I don’t have any experience with qwikset. I had a hard go with schlage first the switched to an Alfred DB2. It is direct with S2 but seems to only be capable of 40kbps … my only device not at 100kbps. Oh and today I am down to 3 devices not directly connected.

Yes, I can do this, but hoping it won't be necessary. My network has only 32 z-wave devices and my house is compact.

However, when I used ST, my z-wave was super reliable and fast. So my specific arrangement can't be 100% to blame. I guess I'm talking myself into a hardware fix.. lol

I didn't see this anywhere for your devices but when I came over from the Dark SIde (since the Kickstarter!) I soon realized/informed that ST optomises for devices that need Polling so they react and update quicker.
HE does not do anything well with older Z-Wave; you have to poll yourself. If you are Gen2 (500+ chipset) your'e fine.
I had to upgrade all of my switches/outlets to see the no-cloud benefits.

Uggg.... I have the 700 hub and half of my devices are not Z-Wave Plus. What should I do with polling to make it more reliable for these older devices.
image

There is a built-in app called Z-Wave Poller.
You can install that and add your non-plus devices.
I used WebCore as that's what I'm used to and set up a poller through that.
Everything I have is new now but I still have to poll my Kwikset/Weiser locks even though they are Z-Wave plus. They just don't report for minutes at a time without polling.

I believe the only thing HE doesn't do for older Z-Wave devices is automatically poll them for their current state. Instead, you have to manually add the Poller app and configure polling for those devices you care to poll for. And I think you only need to do that for things like non-plus Z-wave switches, where the state might not be updated if you manually hit the switch.

I have one non-plus switch left installed, and it's in a location that it never manually gets touched. Thus, I don't bother to poll it (and add extra Z-wave mesh traffic).

So I only must poll non-plus devices that don't report state? I don't need to do that for such things like contact sensors, right? Since state (ie. open/closed) is the only thing it does. But for devices like a wall switch, it doesn't report back to Hubitat when physically toggled (therefore Hubitat doesn't know that the light is on/off correctly)? Am I getting that right?

2 Likes

There are many topics on the antenna upgrade. Which one do you think shows the best method for doing this?

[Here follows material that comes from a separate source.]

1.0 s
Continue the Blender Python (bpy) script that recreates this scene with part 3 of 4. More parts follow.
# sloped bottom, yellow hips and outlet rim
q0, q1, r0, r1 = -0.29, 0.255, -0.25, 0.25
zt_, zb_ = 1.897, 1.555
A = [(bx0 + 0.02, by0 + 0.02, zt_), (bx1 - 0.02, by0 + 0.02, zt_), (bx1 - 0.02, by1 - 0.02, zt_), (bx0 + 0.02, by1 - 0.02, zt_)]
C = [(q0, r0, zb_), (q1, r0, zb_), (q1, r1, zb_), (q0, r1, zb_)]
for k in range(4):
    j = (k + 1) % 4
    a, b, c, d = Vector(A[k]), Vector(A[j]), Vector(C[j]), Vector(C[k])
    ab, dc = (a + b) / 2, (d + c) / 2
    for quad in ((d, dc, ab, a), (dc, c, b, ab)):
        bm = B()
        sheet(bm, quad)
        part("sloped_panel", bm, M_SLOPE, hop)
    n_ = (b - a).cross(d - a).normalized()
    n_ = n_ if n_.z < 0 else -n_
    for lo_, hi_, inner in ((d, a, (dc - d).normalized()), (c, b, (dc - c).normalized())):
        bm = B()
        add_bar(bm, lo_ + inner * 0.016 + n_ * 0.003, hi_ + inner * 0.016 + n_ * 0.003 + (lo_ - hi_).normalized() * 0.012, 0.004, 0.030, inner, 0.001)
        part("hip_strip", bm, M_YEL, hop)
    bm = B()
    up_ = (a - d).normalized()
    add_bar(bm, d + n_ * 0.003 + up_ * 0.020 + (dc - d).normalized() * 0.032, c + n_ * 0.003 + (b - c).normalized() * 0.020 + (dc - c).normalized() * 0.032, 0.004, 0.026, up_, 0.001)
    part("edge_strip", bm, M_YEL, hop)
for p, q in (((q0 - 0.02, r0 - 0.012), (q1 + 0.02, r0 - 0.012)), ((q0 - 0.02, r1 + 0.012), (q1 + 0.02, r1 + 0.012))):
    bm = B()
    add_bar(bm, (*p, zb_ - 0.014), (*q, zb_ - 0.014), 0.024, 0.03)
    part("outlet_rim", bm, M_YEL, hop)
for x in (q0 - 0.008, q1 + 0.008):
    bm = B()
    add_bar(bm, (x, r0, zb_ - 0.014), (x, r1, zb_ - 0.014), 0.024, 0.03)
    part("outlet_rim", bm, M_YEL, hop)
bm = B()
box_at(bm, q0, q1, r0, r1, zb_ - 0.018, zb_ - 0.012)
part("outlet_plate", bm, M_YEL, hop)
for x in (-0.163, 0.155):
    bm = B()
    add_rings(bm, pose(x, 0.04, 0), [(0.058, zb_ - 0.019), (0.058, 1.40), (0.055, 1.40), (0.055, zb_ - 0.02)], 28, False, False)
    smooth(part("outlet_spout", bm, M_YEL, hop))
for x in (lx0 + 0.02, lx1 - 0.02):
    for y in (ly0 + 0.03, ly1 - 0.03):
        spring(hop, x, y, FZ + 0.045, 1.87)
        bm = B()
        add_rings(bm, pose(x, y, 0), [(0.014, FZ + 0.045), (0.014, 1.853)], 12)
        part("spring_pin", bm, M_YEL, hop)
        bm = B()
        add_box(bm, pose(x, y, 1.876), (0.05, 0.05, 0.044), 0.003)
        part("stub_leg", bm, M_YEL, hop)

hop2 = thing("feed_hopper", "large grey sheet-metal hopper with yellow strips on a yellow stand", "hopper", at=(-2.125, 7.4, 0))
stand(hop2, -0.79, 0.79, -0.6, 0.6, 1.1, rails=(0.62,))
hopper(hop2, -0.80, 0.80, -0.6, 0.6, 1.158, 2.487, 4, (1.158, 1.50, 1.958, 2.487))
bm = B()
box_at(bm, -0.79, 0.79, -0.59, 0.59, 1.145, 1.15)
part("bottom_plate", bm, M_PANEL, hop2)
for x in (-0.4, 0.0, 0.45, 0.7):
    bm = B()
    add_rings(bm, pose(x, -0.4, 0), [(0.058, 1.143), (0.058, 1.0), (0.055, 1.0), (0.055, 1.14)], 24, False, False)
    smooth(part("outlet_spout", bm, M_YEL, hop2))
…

This one by @lewis.heidrick is the one that convinced me and by the size of the thread, a lot of people have followed his instructions. I have not used the exact same antenna as he has, but did use the same external connectors for the antennas. Once you have the connectors in place, you can swap antenna's and evaluate performance.

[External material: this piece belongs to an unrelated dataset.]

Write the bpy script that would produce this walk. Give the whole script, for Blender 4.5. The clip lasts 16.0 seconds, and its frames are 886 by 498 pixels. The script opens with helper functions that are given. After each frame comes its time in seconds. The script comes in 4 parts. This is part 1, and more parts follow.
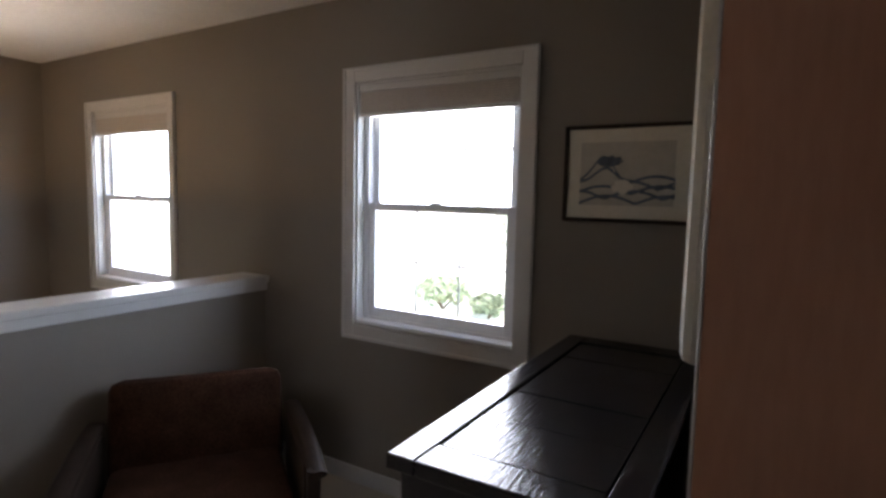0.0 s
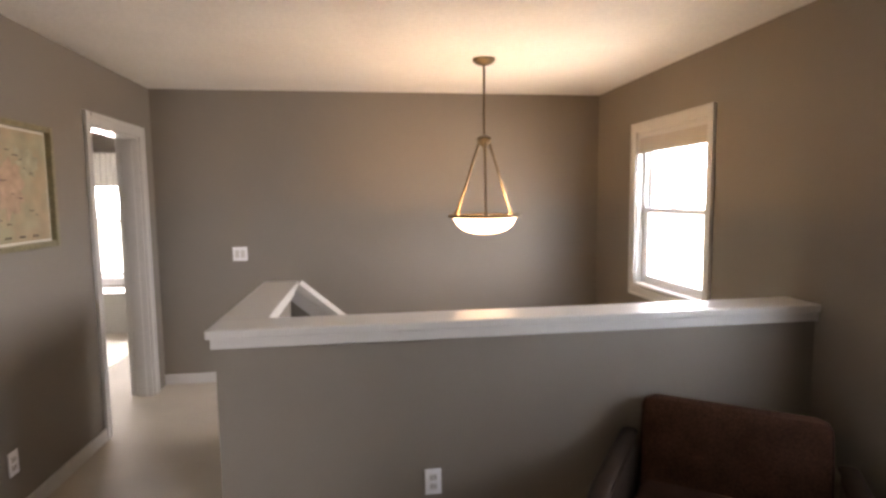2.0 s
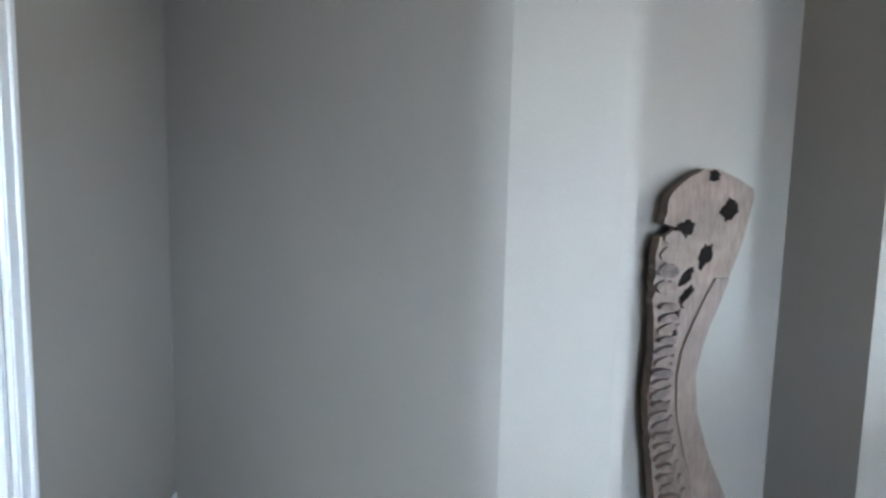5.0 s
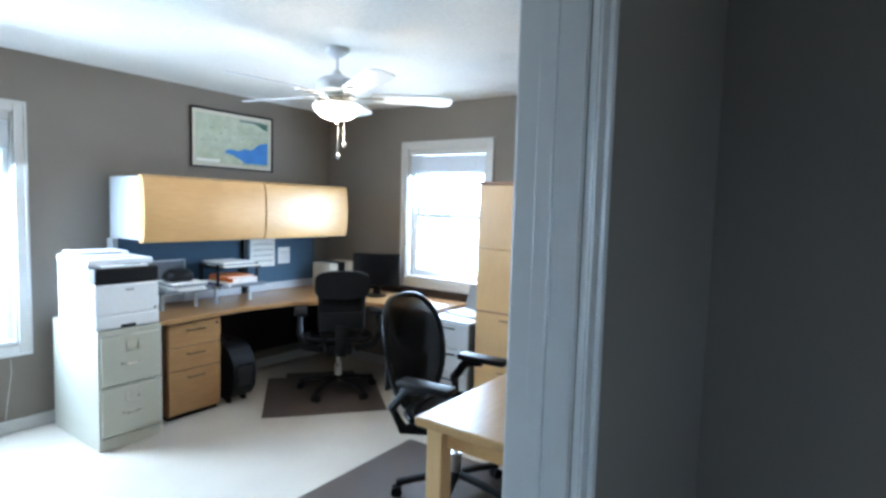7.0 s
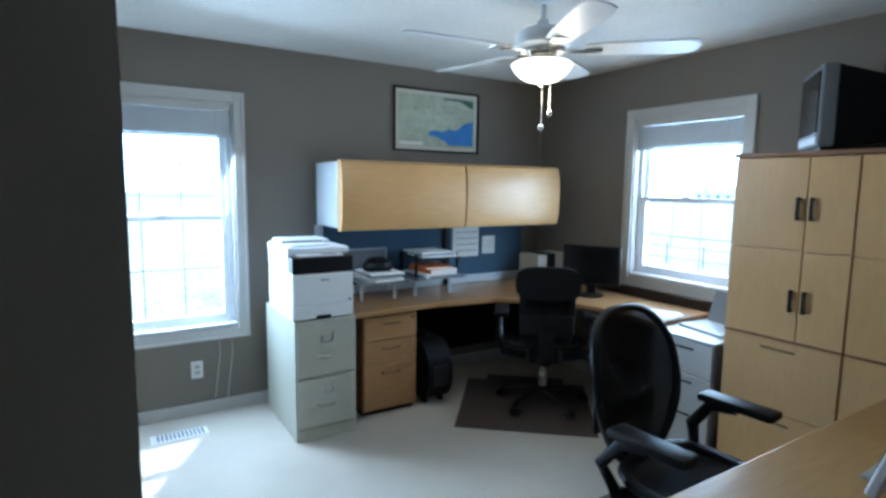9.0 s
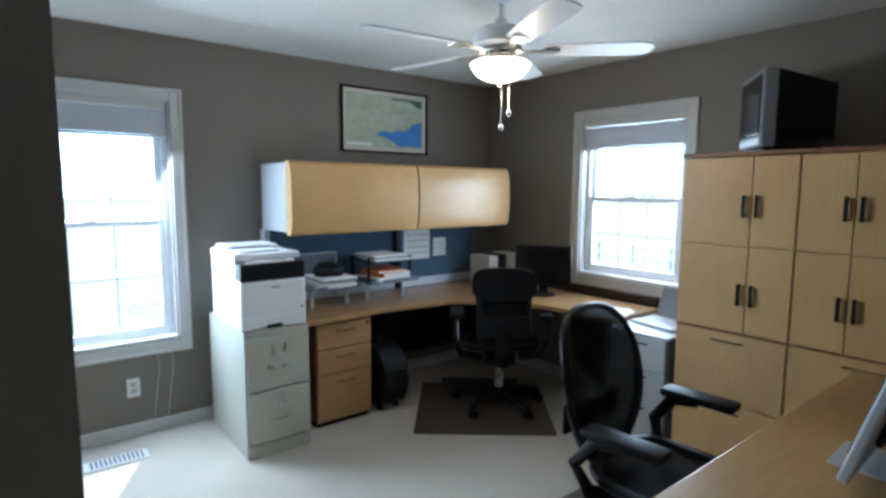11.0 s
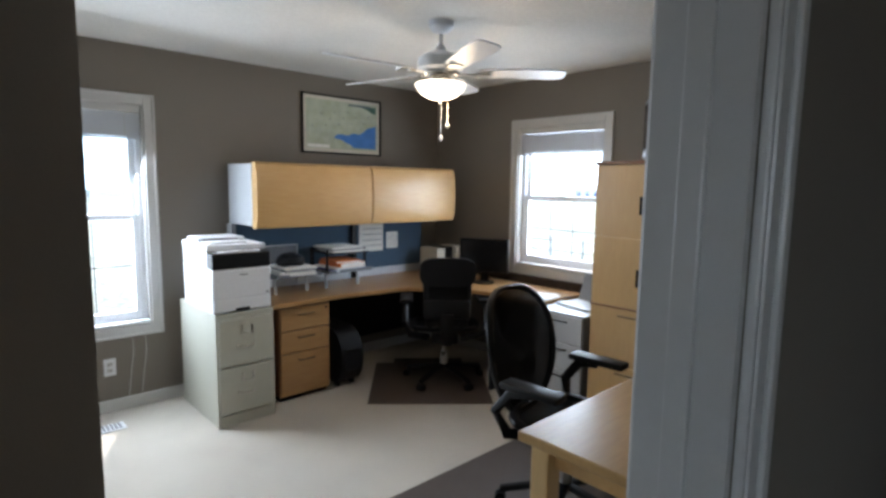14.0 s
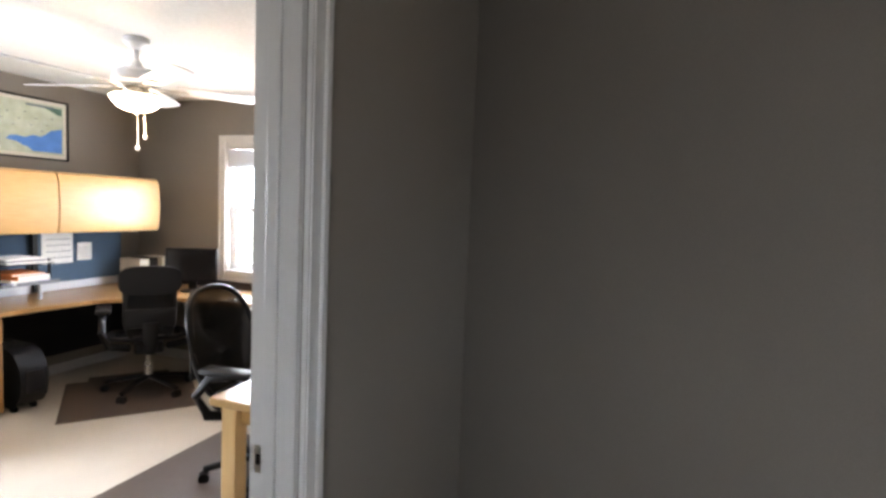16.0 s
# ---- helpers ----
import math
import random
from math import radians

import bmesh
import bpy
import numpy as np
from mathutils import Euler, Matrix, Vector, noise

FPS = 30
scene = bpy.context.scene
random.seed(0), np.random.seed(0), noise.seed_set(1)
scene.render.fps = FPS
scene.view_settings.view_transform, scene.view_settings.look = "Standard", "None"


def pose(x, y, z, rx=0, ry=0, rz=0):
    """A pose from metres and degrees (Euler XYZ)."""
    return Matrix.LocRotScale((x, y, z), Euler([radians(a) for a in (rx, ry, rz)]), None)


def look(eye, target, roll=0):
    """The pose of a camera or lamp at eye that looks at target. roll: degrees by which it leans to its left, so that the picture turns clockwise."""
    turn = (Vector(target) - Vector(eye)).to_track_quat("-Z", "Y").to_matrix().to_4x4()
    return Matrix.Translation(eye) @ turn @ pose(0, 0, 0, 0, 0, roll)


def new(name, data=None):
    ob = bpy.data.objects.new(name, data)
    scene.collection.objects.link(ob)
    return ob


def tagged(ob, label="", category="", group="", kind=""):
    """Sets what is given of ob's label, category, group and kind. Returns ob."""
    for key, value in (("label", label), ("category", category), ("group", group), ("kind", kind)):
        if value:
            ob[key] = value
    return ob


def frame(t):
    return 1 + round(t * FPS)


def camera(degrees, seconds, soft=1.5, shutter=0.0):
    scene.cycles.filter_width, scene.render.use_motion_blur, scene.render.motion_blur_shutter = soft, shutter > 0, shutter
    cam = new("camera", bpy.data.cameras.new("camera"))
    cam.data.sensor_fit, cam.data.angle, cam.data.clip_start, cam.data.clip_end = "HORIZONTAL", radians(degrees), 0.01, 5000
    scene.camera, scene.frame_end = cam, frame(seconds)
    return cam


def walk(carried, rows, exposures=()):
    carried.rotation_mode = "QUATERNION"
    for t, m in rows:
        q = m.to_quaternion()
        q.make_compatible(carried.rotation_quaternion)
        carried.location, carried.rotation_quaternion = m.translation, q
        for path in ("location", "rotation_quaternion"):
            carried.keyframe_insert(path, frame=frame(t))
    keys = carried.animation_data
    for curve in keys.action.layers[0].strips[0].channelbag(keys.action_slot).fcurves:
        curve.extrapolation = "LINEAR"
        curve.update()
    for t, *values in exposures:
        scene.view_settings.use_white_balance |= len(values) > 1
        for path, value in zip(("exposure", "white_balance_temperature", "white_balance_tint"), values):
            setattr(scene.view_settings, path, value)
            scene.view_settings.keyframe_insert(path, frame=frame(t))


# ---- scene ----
cam = camera(78.0, 16.0, soft=3.0)
PATH = [
    (0, (0.218, 0.574, 1.478), (1.929, 1.592, 1.292), 1.32),
    (0.5, (0.054, 0.621, 1.518), (1.564, 1.918, 1.317), 0.81),
    (1, (0.061, 0.663, 1.534), (1.257, 2.252, 1.323), 0.69),
    (1.5, (0.186, 0.663, 1.541), (0.906, 2.517, 1.336), -0.25),
    (2, (0.228, 0.712, 1.542), (0.507, 2.684, 1.355), -0.67),
    (2.5, (-0.058, 0.892, 1.552), (-0.042, 2.883, 1.364), 0.50),
    (3, (-0.144, 1.009, 1.555), (-0.544, 2.960, 1.365), 1.01),
    (3.5, (-0.138, 1.112, 1.535), (-1.088, 2.862, 1.355), 1.41),
    (4, (-0.072, 1.073, 1.526), (-1.500, 2.462, 1.350), 1.10),
    (4.5, (-0.064, 1.064, 1.545), (-1.828, 1.985, 1.339), 1.42),
    (5, (0.068, 0.956, 1.526), (-1.887, 1.329, 1.328), 1.35),
    (5.2, (-0.000, 0.880, 1.509), (-1.982, 1.107, 1.361), 1.41),
    (7.5, (-0.589, 0.484, 1.545), (-1.995, -0.924, 1.347), 0.89),
    (8, (-0.764, 0.399, 1.552), (-1.985, -1.171, 1.340), 0.34),
    (8.5, (-0.860, 0.240, 1.522), (-1.964, -1.415, 1.311), 0.14),
    (9, (-0.970, 0.128, 1.539), (-2.019, -1.559, 1.309), 0.73),
    (9.5, (-0.958, -0.020, 1.541), (-2.089, -1.652, 1.303), 1.21),
    (10, (-0.943, -0.041, 1.515), (-2.173, -1.605, 1.309), 0.46),
    (12.5, (-0.873, 0.202, 1.563), (-2.097, -1.359, 1.309), 0.10),
    (13, (-0.839, 0.267, 1.557), (-2.035, -1.317, 1.312), 0.53),
    (13.5, (-0.736, 0.319, 1.556), (-2.002, -1.210, 1.313), 0.28),
    (14, (-0.656, 0.409, 1.560), (-2.010, -1.045, 1.326), 0.85),
    (14.5, (-0.583, 0.520, 1.569), (-2.058, -0.808, 1.326), 0.36),
    (15, (-0.436, 0.724, 1.541), (-2.037, -0.453, 1.315), 0.14),
    (15.5, (-0.457, 0.756, 1.553), (-2.187, -0.221, 1.323), -0.33),
    (16, (-0.313, 0.876, 1.543), (-2.197, 0.220, 1.393), 2.30),
]
EXPOSURES = [(0.0, 1.05, 7500, 27), (1.0, 1.0, 7800, 29), (1.5, 1.35, 8400, 30), (2.0, 1.9, 8900, 31), (2.5, 2.0, 8500, 30), (3.0, 1.95, 7900, 24), (3.5, 2.3, 7000, 17), (4.0, 2.65, 6300, 13), (5.0, 3.15, 6000, 12), (6.2, 1.7, 5750, 9), (7.5, 0.9, 5600, 6), (8.5, 0.35, 5500, 4), (9.0, 0.15, 5300, 3), (10.0, 0.05, 5350, 3), (12.5, 0.2, 6600, 14), (13.5, 0.15, 6700, 14), (14.0, 0.0, 6700, 14), (14.5, -0.05, 6700, 15), (15.2, 0.5, 6800, 15), (16.0, 1.45, 7500, 21)]
walk(cam, [(t, look(e, g, r)) for t, e, g, r in PATH], EXPOSURES)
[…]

Yah, that gigantic tower is a bit awkward. Which antenna did you use?

I am using this one of zwave. It is intended for a cell phone in a car and has a six foot thin coax. The peak gain at 915mhz is only about 3.5dbi but it still made a drastic improvement. My house is a two story + basement with ~ 850 sg ft per floor. I have my hub at the top of my entrance closet at the front of the house. I did not have the height between the shelf and the ceiling for the larger antenna. Plus I like the idea of a little more separation between the zigbee & zwave antennas.

https://www.digikey.ca/en/products/detail/linx-technologies-inc/ANT-LTE-VDP-2000-SMA/8020929
Datasheet: https://linxtechnologies.com/wp/wp-content/uploads/ant-lte-vdp-2000-sma-ds.pdf

For zigbee I turned to good old amazon. sorry this is a .ca link.
https://www.amazon.ca/Bingfu-Pigtail-Standard-Satellite-SiriusXM/dp/B00VE1XH4A?th=1

1 Like

Yes.

@steve.maddigan Thank you for all the details. Amazon antennas don't provide a frequency gain chart. It's worth the extra cost from Digikey for that information alone.

Yes I definitely understand your statement. I was really doing this for the zwave improvement and did the zigbee at the same time because it couldn't hurt. All these antenna's should have a uniform horizontal radiation pattern anyway and after seeing the little internal antenna, anything would be better !!. All i can tell you about the Bingfu antenna is that my zigbee is better.

This topic was automatically closed 365 days after the last reply. New replies are no longer allowed.